Despite all these ideas for “next time,” I still think it’s a pretty drinkable beer. I like the smoothness, and it will be even better once that last bit of carbonation settles in.

KPA Bottled

This evening, I bottled up the KPA. I siphoned it out of the carboy (everything had settled out nicely – there was relatively little sediment, and the beer looked very clear). For primer, I boiled 3/4 cup of corn sugar in 2 cups water, cooled the mix, and stirred it in to the beer. I got 37 12-ounce bottles and 4 16-ounce bottles, for a grand total of 41 bottles. Accounting for the pint bottles, this is a slightly higher bottle count than the last batch (which gave me 41 12-ounce bottles).

The beer has a nice amber color, and tastes pretty good so far (if one can trust flat beer). It’s a little darker than I was expecting, so maybe next time I’ll use only dry malt extract (which I’ve read can give a slightly lighter color). Now to wait for carbonation. . .

KPA Update

I just transferred the KPA to my secondary fermenter, to settle out a bit while I’m away for Christmas. Things looked A-OK in the primary, and the beer has a final gravity of 1.011. With my starting gravity of 1.041, this gives about 4 percent alcohol.

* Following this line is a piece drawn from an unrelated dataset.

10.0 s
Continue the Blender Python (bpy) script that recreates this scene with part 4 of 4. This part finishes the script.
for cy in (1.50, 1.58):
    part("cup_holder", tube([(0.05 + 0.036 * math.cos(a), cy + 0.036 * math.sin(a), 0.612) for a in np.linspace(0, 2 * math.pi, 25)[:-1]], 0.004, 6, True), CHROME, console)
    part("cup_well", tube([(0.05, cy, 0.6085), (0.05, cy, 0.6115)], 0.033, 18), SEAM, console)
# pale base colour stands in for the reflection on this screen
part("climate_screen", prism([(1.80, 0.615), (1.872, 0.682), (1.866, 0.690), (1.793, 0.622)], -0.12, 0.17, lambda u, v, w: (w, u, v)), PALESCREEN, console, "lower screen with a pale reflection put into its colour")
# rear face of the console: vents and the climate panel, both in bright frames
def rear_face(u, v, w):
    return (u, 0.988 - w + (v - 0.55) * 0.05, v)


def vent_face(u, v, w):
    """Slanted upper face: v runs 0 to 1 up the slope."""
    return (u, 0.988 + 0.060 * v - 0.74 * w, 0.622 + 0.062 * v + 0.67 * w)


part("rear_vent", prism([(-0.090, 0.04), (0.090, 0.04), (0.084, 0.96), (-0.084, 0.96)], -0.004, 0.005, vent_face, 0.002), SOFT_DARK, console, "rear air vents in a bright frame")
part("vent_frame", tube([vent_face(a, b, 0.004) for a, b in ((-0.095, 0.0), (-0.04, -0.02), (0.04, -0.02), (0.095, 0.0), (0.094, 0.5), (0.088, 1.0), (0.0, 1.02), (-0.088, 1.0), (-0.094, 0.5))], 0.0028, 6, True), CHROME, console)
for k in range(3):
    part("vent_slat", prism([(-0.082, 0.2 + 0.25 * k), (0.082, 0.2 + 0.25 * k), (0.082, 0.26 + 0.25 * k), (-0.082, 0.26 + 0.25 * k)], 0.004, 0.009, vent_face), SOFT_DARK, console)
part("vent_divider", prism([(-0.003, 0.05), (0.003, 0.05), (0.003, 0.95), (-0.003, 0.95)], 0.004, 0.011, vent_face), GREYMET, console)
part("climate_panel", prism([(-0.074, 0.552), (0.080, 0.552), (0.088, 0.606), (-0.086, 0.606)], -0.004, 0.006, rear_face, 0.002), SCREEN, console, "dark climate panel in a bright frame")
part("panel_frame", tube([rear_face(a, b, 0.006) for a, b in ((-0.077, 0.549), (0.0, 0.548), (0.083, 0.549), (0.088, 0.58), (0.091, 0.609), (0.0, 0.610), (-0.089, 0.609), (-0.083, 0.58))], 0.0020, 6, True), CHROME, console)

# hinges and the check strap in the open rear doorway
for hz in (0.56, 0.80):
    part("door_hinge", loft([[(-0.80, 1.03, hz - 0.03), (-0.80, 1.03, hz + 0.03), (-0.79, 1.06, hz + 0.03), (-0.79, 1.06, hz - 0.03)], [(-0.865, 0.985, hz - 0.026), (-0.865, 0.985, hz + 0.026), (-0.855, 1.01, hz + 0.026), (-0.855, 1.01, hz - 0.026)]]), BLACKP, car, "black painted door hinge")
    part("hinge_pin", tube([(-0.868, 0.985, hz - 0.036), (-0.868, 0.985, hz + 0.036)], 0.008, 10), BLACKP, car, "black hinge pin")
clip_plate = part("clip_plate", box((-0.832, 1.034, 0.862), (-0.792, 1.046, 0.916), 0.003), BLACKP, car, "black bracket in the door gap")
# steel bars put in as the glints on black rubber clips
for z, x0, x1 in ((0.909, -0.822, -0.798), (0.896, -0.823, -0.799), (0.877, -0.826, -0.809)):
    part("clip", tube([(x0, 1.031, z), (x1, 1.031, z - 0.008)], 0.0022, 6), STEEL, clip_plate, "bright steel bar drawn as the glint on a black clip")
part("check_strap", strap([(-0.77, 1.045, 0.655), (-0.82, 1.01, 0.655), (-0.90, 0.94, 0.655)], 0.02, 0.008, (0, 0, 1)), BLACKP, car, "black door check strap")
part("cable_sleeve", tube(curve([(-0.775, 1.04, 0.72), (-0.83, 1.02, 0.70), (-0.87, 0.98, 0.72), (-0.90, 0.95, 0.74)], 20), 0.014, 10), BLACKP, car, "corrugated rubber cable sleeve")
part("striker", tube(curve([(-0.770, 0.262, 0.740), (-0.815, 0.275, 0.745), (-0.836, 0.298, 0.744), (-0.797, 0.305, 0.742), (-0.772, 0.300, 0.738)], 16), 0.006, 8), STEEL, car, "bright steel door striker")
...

The beer has a very nice, dark golden hue, and a good hoppy aroma. The hops flavor is strong but smooth, so I think this will be a very good one once I get it carbonated. Now just to wait a few weeks. . .

KPA Bubbling Away

I just checked on the KPA I started yesterday. . .it’s brewing fine (as viewed from the outside of the bucket – there’s lots of krauesen that I can see when I shine a light through), but no bubbles are evident in the air lock (which is quite firmly in place). So, I’m pretty certain that the bucket lid isn’t entirely airtight, and a little carbon dioxide is escaping somewhere around the edges. Fortunately, this seems to be a pretty small deal in the grand scheme of home brewing, so I’m still not going to worry about it.